Л.А.: Как продажи, которые довлеют, да?

И.Г.: И продажи, и менеджерский азарт, как у меня. Не знаю, каково это, совсем другое ощущение. Миша Орлов тоже художник.

Л.А.: Миша Орлов?

И.Г.: Орлов, в Воронеже. Он давно снимает видео, фильмы, делает ресёчи, получает гранты, тоже по уши во все это погружен, и тоже поддерживает Илью, что формат хобби – это самое оно. Что это тренд такой, что быть полностью по уши увязшим в искусстве профессионалом – это вчерашний день, несовременно, так себя ведут ретрограды закостенелые типа меня. А более «прогрессивные художники, которые держать руку на пульсе», они давно поняли, что все это пошлятина, нужно быть подвижнее, легче, формат искусства как хобби избрать и не пачкать бизнесом всяким и бытовухой. Я тоже задумался, но я уже не вылезу из этой бразды. 

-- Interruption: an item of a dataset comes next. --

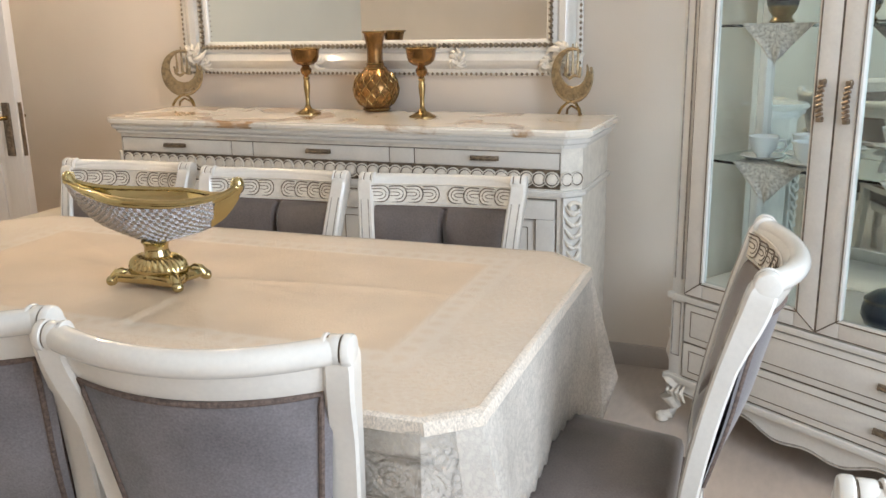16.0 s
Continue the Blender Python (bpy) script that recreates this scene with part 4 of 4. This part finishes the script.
def crescent(m):
    t = thing("crescent_ornament", m, "pale gold openwork crescent ornament on an arched stand", "ornament", "pair of crescents")
    R, C = 0.093, 0.142
    bm = bmesh.new()
    pts = [(R * math.cos(a), 0, C + R * math.sin(a)) for a in [radians(70 + 310 * i / 40) for i in range(41)]]
    tube(bm, pts, 0.0055, 8, up=Vector((0, 1, 0)))
    inner = [(0.066 * math.cos(a) + 0.006, 0, C + 0.024 + 0.066 * math.sin(a)) for a in [radians(78 + 295 * i / 36) for i in range(37)]]
    tube(bm, inner, 0.004, 8, up=Vector((0, 1, 0)))
    part("crescent_rim", bm, FILIGREE, t)
    bm = bmesh.new()
    for i in range(46):
        a = radians(95 + 260 * i / 45)
        o = Vector((R * math.cos(a), 0, C + R * math.sin(a)))
        for da in (-0.34, 0.34):
            n = Vector((0.066 * math.cos(a + da) + 0.006, 0, C + 0.024 + 0.066 * math.sin(a + da)))
            if (n - o).length < 0.085:
                tube(bm, [o, (o + n) / 2 + Vector((0, -0.004, 0)), n], 0.0027, 5)
    tagged(part("lattice", bm, FILIGREE, t), kind="stuff")
    # curled strokes in the middle
    bm = bmesh.new()
    for x, h in ((-0.022, 0.085), (0.002, 0.10), (0.026, 0.09)):
        tube(bm, [(x, 0, C + 0.005), (x + 0.004, -0.003, C + 0.0 + h * 0.5), (x, 0, C + 0.01 + h)], [0.006, 0.005, 0.003], 7)
    tube(bm, [(-0.036, 0, C + 0.03), (-0.030, 0, C + 0.0), (-0.010, 0, C - 0.010), (0.012, 0, C + 0.002), (0.034, 0, C - 0.004), (0.042, 0, C + 0.03)], [0.003, 0.006, 0.007, 0.006, 0.006, 0.003], 7, up=Vector((0, 1, 0)))
    tagged(part("scrollwork", bm, FILIGREE, t), kind="stuff")
    for s in (-1, 1):
        bm = bmesh.new()
        tube(bm, [(s * 0.052, -0.012, 0.004), (s * 0.042, -0.006, 0.026), (s * 0.022, 0, 0.044), (0, 0, 0.052)], [0.006, 0.006, 0.005, 0.005], 8, up=Vector((0, 1, 0)))
        tube(bm, [(s * 0.034, 0.014, 0.004), (s * 0.026, 0.008, 0.022), (0, 0, 0.036)], [0.005, 0.004, 0.004], 8, up=Vector((0, 1, 0)))
        part("stand_leg", bm, BRONZE, t)
    return t


K = crescent(ROOM @ pose(-1.985, -0.125, SBZ, 0, 0, 8))
copy_thing(K, ROOM @ pose(-0.285, -0.135, SBZ, 0, 0, -28))


# ---- display cabinet ----
CAB = Matrix.Translation((0.622, 1.750, 0)) @ Matrix.Rotation(radians(-34), 4, "Z")
CW, CD, CH = 1.03, 0.40, 2.05


def display_cabinet():
    t = thing("display_cabinet", CAB, "tall ivory display cabinet with two glazed doors and glass shelves", "cabinet")
    # case
    bm = bmesh.new()
    box(bm, 0.04, CW - 0.04, CD - 0.02, CD, 0.10, CH, 0.002)
    box(bm, 0.03, CW - 0.03, 0.03, CD - 0.02, 0.445, 0.475, 0.002)
    box(bm, 0.03, CW - 0.03, 0.03, CD - 0.02, 0.16, 0.18, 0.002)
    box(bm, 0.03, CW - 0.03, 0.03, CD - 0.02, CH - 0.06, CH, 0.002)
    part("case", bm, LACQUER, t)
    part("mirror_back", boxed(0.05, CW - 0.05, CD - 0.026, CD - 0.021, 0.48, CH - 0.07), MIRROR, t, "mirrored back", smooth=False)
    for s, x in ((-1, 0.0), (1, CW)):
        xa, xb = (x, x + 0.055) if s < 0 else (x - 0.055, x)
        bm = bmesh.new()
        box(bm, xa, xb, 0.0, 0.05, 0.16, CH, 0.010)
        post = part("corner_post", bm, LACQUER, t)
        bm = bmesh.new()
        for q in (0.014, 0.041):
            tube(bm, [(xa + q, -0.0012, 0.5), (xa + q, -0.0012, CH - 0.1)], 0.0022, 6)
        outline_lines(bm, xa + 0.012, xb - 0.012, -0.0012, 0.24, 0.42, 0.0022)
        part("antique_line", bm, GREYPAT, post)
        bm = bmesh.new()
        box(bm, xa, xb, CD - 0.05, CD - 0.0, 0.16, CH, 0.006)
        part("back_post", bm, LACQUER, t)
        bm = bmesh.new()
        box(bm, xa + 0.02, xb - 0.02, 0.05, CD - 0.05, 0.16, 0.47, 0.002)
        part("side_panel", bm, LACQUER, t)
        pn = part("side_pane", boxed(x - s * 0.026 - 0.002, x - s * 0.026 + 0.002, 0.05, CD - 0.05, 0.475, CH - 0.06), GLASS, t, smooth=False)
        pn.visible_shadow = False
        # carved scroll and bracket foot
        bm = bmesh.new()
        fx = x - s * 0.02
        tube(bm, [(fx - s * 0.03, 0.03, 0.16), (fx + s * 0.004, 0.0, 0.135), (fx + s * 0.006, -0.008, 0.095), (fx - s * 0.012, 0.012, 0.055), (fx - s * 0.004, 0.0, 0.028), (fx + s * 0.020, -0.022, 0.020)], [0.030, 0.034, 0.028, 0.019, 0.017, 0.014], 10)
        lathe(bm, [(0.012, 0), (0.021, 0.006), (0.021, 0.026), (0.010, 0.034)], 12, (fx + s * 0.018, -0.018, 0))
        foot = part("scroll_foot", bm, WORN, t)
        bm = bmesh.new()
        for k in range(4):
            tube(bm, [(fx - s * (0.01 + 0.016 * k), -0.004, 0.15), (fx - s * (0.0 + 0.018 * k), -0.020, 0.12), (fx - s * (0.004 + 0.02 * k), -0.010, 0.09)], [0.006, 0.008, 0.003], 6)
        part("leaf_carving", bm, WORN, foot)
        bm = bmesh.new()
        tube(bm, [(x + s * 0.002, 0.02, 0.20), (x + s * 0.014, 0.02, 0.24), (x + s * 0.004, 0.02, 0.29), (x + s * 0.010, 0.02, 0.32), (x, 0.02, 0.34)], [0.006, 0.011, 0.007, 0.009, 0.004], 8)
        part("side_scroll", bm, WORN, post)
        bm = bmesh.new()
        tube(bm, [(fx, CD - 0.05, 0.16), (fx, CD - 0.04, 0.08), (fx, CD - 0.03, 0.0)], [0.03, 0.022, 0.02], 10)
        part("rear_foot", bm, LACQUER, t)
    # base mouldings and wavy apron
    for z0, z1, o in ((0.150, 0.172, 0.016), (0.430, 0.452, 0.012)):
        part("moulding", boxed(-o * 0.6, CW + o * 0.6, -o, 0.03, z0, z1, 0.006), LACQUER, t)
    bm = bmesh.new()
    low = lambda u: 0.112 - 0.030 * math.exp(-((u - 0.5) / 0.16) ** 2) - 0.018 * math.exp(-((abs(u - 0.5) - 0.36) / 0.06) ** 2) + 0.012 * math.cos((u - 0.5) * 26) * (0.2 < u < 0.8)
    n = 48
    rings = []
    for i in range(n + 1):
        u = i / n
        x = 0.06 + (CW - 0.12) * u
        rings.append([Vector((x, 0.0, 0.152)), Vector((x, 0.02, 0.152)), Vector((x, 0.02, low(u))), Vector((x, -0.004, low(u)))])
    loft(bm, rings)
    apron = part("apron", bm, LACQUER, t)
    bm = bmesh.new()
    tube(bm, [(0.06 + (CW - 0.12) * i / n, -0.004, low(i / n) + 0.007) for i in range(n + 1)], 0.0026, 6)
    part("apron_line", bm, GREYPAT, apron)
    # two wide drawers
    for z0, z1 in ((0.178, 0.292), (0.298, 0.426)):
        d = part("drawer", boxed(0.062, CW - 0.062, -0.006, 0.03, z0, z1, 0.004), LACQUER, t)
        bm = bmesh.new()
        outline_lines(bm, 0.062, CW - 0.062, -0.001, z0 - 0.002, z1 + 0.002, 0.0022)
        outline_lines(bm, 0.088, CW - 0.088, -0.0062, z0 + 0.022, z1 - 0.022, 0.0016)
        part("antique_line", bm, PATINA, d)
        for x in (0.28, CW - 0.28):
            drop_handle(d, x, -0.006, (z0 + z1) / 2, 0.09)
    # glazed doors
    for k in (0, 1):
        a, b = (0.062, CW / 2 - 0.002) if k == 0 else (CW / 2 + 0.002, CW - 0.062)
        z0, z1, w = 0.458, CH - 0.07, 0.066
        bm = bmesh.new()
        for x0, x1, q0, q1 in ((a, a + w, z0, z1), (b - w, b, z0, z1), (a + w, b - w, z0, z0 + w * 0.8), (a + w, b - w, z1 - w, z1)):
            box(bm, x0, x1, -0.012, 0.012, q0, q1, 0.004)
        d = part("glazed_door", bm, LACQUER, t)
        pn = part("pane", boxed(a + w, b - w, -0.002, 0.002, z0 + w * 0.8, z1 - w), GLASS, d, "clear glass pane", smooth=False)
        pn.visible_shadow = False
        bm = bmesh.new()
        outline_lines(bm, a + w - 0.008, b - w + 0.008, -0.0125, z0 + w * 0.8 - 0.008, z1 - w + 0.008, 0.0022)
        outline_lines(bm, a, b, -0.010, z0, z1, 0.0018)
        for q in (-1, 1):
            xx = a + w if q < 0 else b - w
            tube(bm, [(xx, -0.0125, z0 + w * 0.8), (xx + q * (w - 0.002), -0.0125, z0 + 0.004)], 0.0018, 5)
        part("antique_line", bm, PATINA, d)
        hx_ = b - w / 2 - 0.002 if k == 0 else a + w / 2 + 0.002
        bm = bmesh.new()
        for i in range(9):
            z = 1.045 + 0.098 * i / 8
            tube(bm, [(hx_ - 0.008, -0.030 + 0.010 * abs(i / 4 - 1) ** 2, z - 0.004), (hx_ + 0.008, -0.030 + 0.010 * abs(i / 4 - 1) ** 2, z + 0.004)], 0.0055, 6)
        box(bm, hx_ - 0.007, hx_ + 0.007, -0.028, -0.012, 1.038, 1.050, 0.002)
        box(bm, hx_ - 0.007, hx_ + 0.007, -0.028, -0.012, 1.136, 1.148, 0.002)
        part("handle", bm, STEEL, d, "ribbed bronzed pull")
    for z in (0.885, 1.285, 1.66):
        sh = part("glass_shelf", boxed(0.05, CW - 0.05, 0.045, CD - 0.03, z - 0.004, z + 0.004, 0.001), GLASS, t, smooth=False)
        sh.visible_shadow = False
    bm = bmesh.new()
    box(bm, -0.02, CW + 0.02, -0.03, CD, CH, CH + 0.05, 0.012)
    part("crown", bm, LACQUER, t)


display_cabinet()


def inside(x, y, z, turn=0):
    return CAB @ pose(x, y, z, 0, 0, turn)


def teacup(m):
    t = thing("teacup", m, "white china teacup on its saucer on a glass shelf", "cup", "china in the cabinet")
    bm = bmesh.new()
    lathe(bm, [(0.020, 0), (0.050, 0.004), (0.066, 0.014), (0.063, 0.015), (0.02, 0.007)], 22)
    part("saucer", bm, CHINA, t)
    bm = bmesh.new()
    lathe(bm, [(0.018, 0.007), (0.020, 0.014), (0.034, 0.028), (0.042, 0.056), (0.046, 0.072), (0.043, 0.072), (0.038, 0.055), (0.01, 0.02)], 22)
    cup = part("cup", bm, CHINA, t)
    bm = bmesh.new()
    tube(bm, [(0.040, 0, 0.058), (0.060, 0, 0.060), (0.064, 0, 0.042), (0.052, 0, 0.028), (0.036, 0, 0.030)], 0.004, 7, up=Vector((0, 1, 0)))
    part("handle", bm, CHINA, cup)
    return t


C0 = teacup(inside(0.20, 0.15, 0.889, 30))
for x, y, z, a in ((0.36, 0.13, 0.889, -40), (0.27, 0.27, 0.889, 100), (0.68, 0.15, 0.889, 20), (0.84, 0.18, 0.889, 70)):
    copy_thing(C0, inside(x, y, z, a))


def lidded_pot(m):
    t = thing("lidded_pot", m, "dark navy porcelain pot with a domed lid and gilt line", "pot")
    bm = bmesh.new()
    lathe(bm, [(0.045, 0), (0.062, 0.010), (0.074, 0.036), (0.070, 0.066), (0.060, 0.080)], 26)
    part("body", bm, DARKPOT, t)
    bm = bmesh.new()
    lathe(bm, [(0.066, 0.080), (0.062, 0.088), (0.040, 0.104), (0.014, 0.112), (0.008, 0.118), (0.014, 0.128), (0.008, 0.137)], 26)
    part("lid", bm, DARKPOT, t)
    bm = bmesh.new()
    tube(bm, [(0.067 * math.cos(a * math.pi / 13), 0.067 * math.sin(a * math.pi / 13), 0.080) for a in range(26)], 0.002, 6, loop=True)
    part("gilt_line", bm, BRONZE, t)


lidded_pot(inside(0.645, 0.13, 0.476))


def gilt_jar(m, dark=False):
    t = thing("gilt_jar", m, "small gilt jar with a dark band in the cabinet", "jar", "jars in the cabinet")
    bm = bmesh.new()
    lathe(bm, [(0.030, 0), (0.036, 0.006), (0.026, 0.018), (0.040, 0.040), (0.045, 0.075), (0.040, 0.11), (0.026, 0.125), (0.034, 0.140), (0.030, 0.142)], 22)
    part("body", bm, BRONZE, t)
    bm = bmesh.new()
    lathe(bm, [(0.0445, 0.050), (0.0465, 0.075), (0.0445, 0.098)], 22)
    part("band", bm, DARKPOT, t)
    return t


J0 = gilt_jar(inside(0.23, 0.15, 1.289))
for x, y in ((0.40, 0.16), (0.66, 0.16), (0.83, 0.16)):
    copy_thing(J0, inside(x, y, 1.289))


def doily(m):
    t = thing("doily", m, "crocheted lace doily hanging over the shelf edge", "doily", "doilies in the cabinet")
    bm = bmesh.new()
    n = 24
    rings = []
    for j in range(9):
        v = j / 8
        row = []
        for i in range(n + 1):
            u = -1 + 2 * i / n
            w = 0.115 * (1 - v * 0.85)
            sc = 0.004 * math.sin(i * 2.1) * v
            row.append(Vector((u * w, -0.004 - 0.006 * math.sin(u * 5) * v, -0.115 * v * (1 - 0.25 * abs(u)) + sc)))
        rings.append(row)
    flat = [[Vector((p.x, 0.09, 0.0018)) for p in rings[0]]]
    loft(bm, flat + [[p + Vector((0, 0, 0.0018)) for p in rings[0]]] + rings[1:], closed=False, cap=False)
    ob = part("cloth", bm, DOILY, t)
    so = ob.modifiers.new("thick", "SOLIDIFY")
    so.thickness = 0.0015
    return t


D0 = doily(inside(0.29, 0.043, 1.290))
for x, z in ((0.29, 0.890), (0.74, 1.290), (0.74, 0.890)):
    copy_thing(D0, inside(x, 0.043, z))

# a black loudspeaker opposite, seen in the mirror
t = thing("loudspeaker", ROOM @ pose(-1.25, Y0 + 0.25, 1.18), "small black loudspeaker on a wall shelf", "loudspeaker")
part("cabinet", boxed(-0.09, 0.09, -0.09, 0.09, 0, 0.30, 0.008), BLACKM, t)
part("shelf", boxed(-0.13, 0.13, -0.248, 0.12, -0.03, 0, 0.004), DOORM, t)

Л.А.: Ну зачем это нужно, если тебя формат устраивает. Это же, наверное, мода?

И.Г.: Часто так бывает, что долго, несколько лет, живешь с какой-то мыслью, пытаешься развивать какую-то модель поведения или какой-то образ себя, который тебе нравится. А когда ты его уже развил, вдруг понимаешь, что ты не в тренде немножко, что мир уже изменился.